If your phone or laptop hangs, you quickly go for a reboot and the device is ready for use again in the next 4-5 minutes. It’s not the same in case of a datacentre or high-performance computing processes involved in drug discovery where you are dealing with humongous data driven by artificial intelligence and machine algorithms in a super computer and any error could hamper the process. Any rebooting could mean pushing the project schedules by a few weeks or months.


AI chip QS1

Ceremorphic, a two-year-old US semiconductor startup with its research and development in Hyderabad, has designed an artificial intelligence chip, named QS1, that promises ‘reliable performance computing’, requiring less power. Ceremorphic’s Founder-Chief Executive Officer (CEO) Venkat Mattela says the chip provides the performance required for AI model training, metaverse processing, automotive processing and drug discovery.

It addresses the problems of reliability, security and energy consumption confronted in high-performance computing (HPC). Ceremorphic is using TSMC’s (Taiwanese Semiconductor Manufacturing Company) 5 nanometre process node, making it one of the earliest users of the technology.

Ceremorphic, which has a repository of 100 patents to its credit, is aiming to make the power of super computing accessible, affordable and mobile. It has recently opened a R&D centre in Hyderabad with 150 engineers.

Mattela founded Ceremorphic with a small team of 17 engineers that he retained from the Redpine Signals sale in April 2020. (US-based Silicon Labs acquired Redpine Signals’ Wi-Fi and Bluetooth business and development centre in Hyderabad in all-cash deal.).

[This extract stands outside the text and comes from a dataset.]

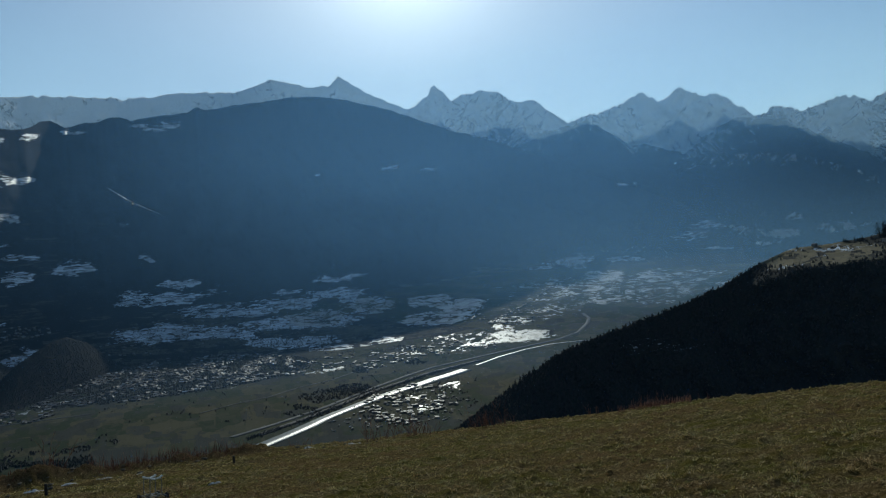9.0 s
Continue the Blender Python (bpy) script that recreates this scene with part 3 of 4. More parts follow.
def bare_share(x, y):
    r, az = np.hypot(x, y), np.degrees(np.arctan2(x, y))
    mound = smooth(az, -33, -30) * (1 - smooth(az, -14, -9)) * smooth(r, 24.0, 24.8)
    track = smooth(az, -30, -27) * (1 - smooth(az, -12, -8)) * np.exp(-((r - 22.6) / 0.5) ** 2) * 0.7
    mound = np.maximum(mound, track)
    scatter = smooth(fbm(x * 2.4, y * 2.4, 4, 71), 0.4, 0.6) * 0.45
    return np.clip(np.maximum(mound * (0.72 + 0.25 * fbm(x * 1.6, y * 1.6, 3, 95)), scatter), 0, 1)


def meadow():
    az1 = np.radians(np.concatenate([np.arange(-180, -66, 3.0), np.arange(-66, 52, 0.16), np.linspace(52, 180, 44)]))
    r1 = np.concatenate([[0.02, 0.5, 1.2, 2.0], np.geomspace(2.5, 34, 380), np.geomspace(36, 420, 26)])
    az, r = np.meshgrid(az1, r1)
    x, y = r * np.sin(az), r * np.cos(az)
    z = np.maximum(meadow_z(x, y), -DEPTH - 6)
    me = mesh_arrays("meadow", np.stack([x, y, z], -1).reshape(-1, 3), grid_faces(*az.shape)[:, ::-1], (TURF,), True, {"bare": bare_share(x, y)})
    return tagged(new("ground", me), "sloping alpine meadow of short dry winter turf", "ground", kind="structure")


meadow()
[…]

“The technology we developed then was a highly differentiated product in energy efficiency. It is 26 times better than the best in the industry,” he said.

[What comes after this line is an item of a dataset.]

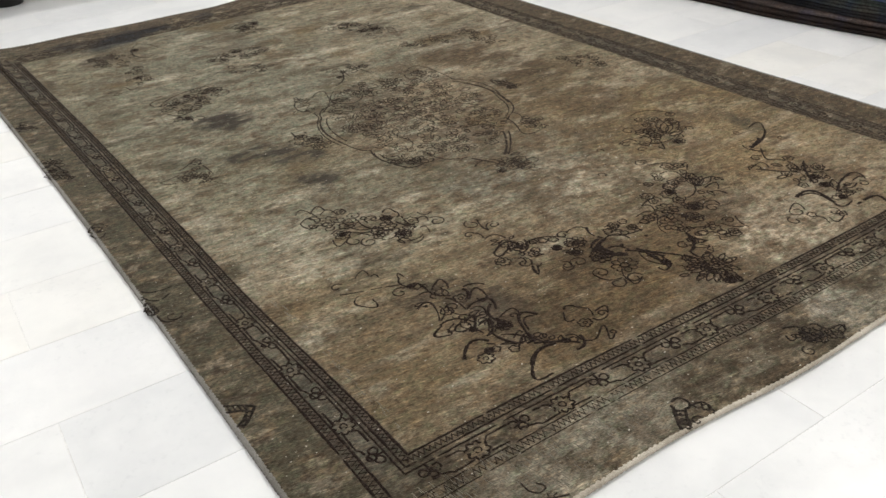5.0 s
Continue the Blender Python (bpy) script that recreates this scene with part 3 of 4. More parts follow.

As the team had already started working on the ‘reliable performance computing’ chip well before the startup’s inception, it had got a head start in developing the chip.

“We are going to test the chip in September 2022, before going for full mask test next year. We are expecting to go for production the following year,” Venkat told BusinessLine.

The San Jose (the US) based startup has put in $50 million in Series-A so far, raised from family and friends of Venkat.

“We will raise $100 million next year to fund the growth plans,” he said.

“Everybody knows how to do super computing. For the first time, we are working on reliable performance computing. A computer doesn’t fail too often but when it does and if there are too many of them, it will be very difficult to find out where the failure has occurred. If you can’t find it out, it will be difficult to get it fixed,” he said.

“We need a supercomputer required to let everybody write programmes. But it is not something very affordable. It’s very, very expensive, and it is huge,” he points out.

“What I’m trying to do is if I make the supercomputer in a tiny form factor, they can attach it to a laptop and get access to super computing,” he said.

Difficult programme

He says the development of a chip is an ardous task. “The development is happening for the last two years and we still aren’t there yet. I don’t have anything to show after five years of R&D and two years of development,” he said.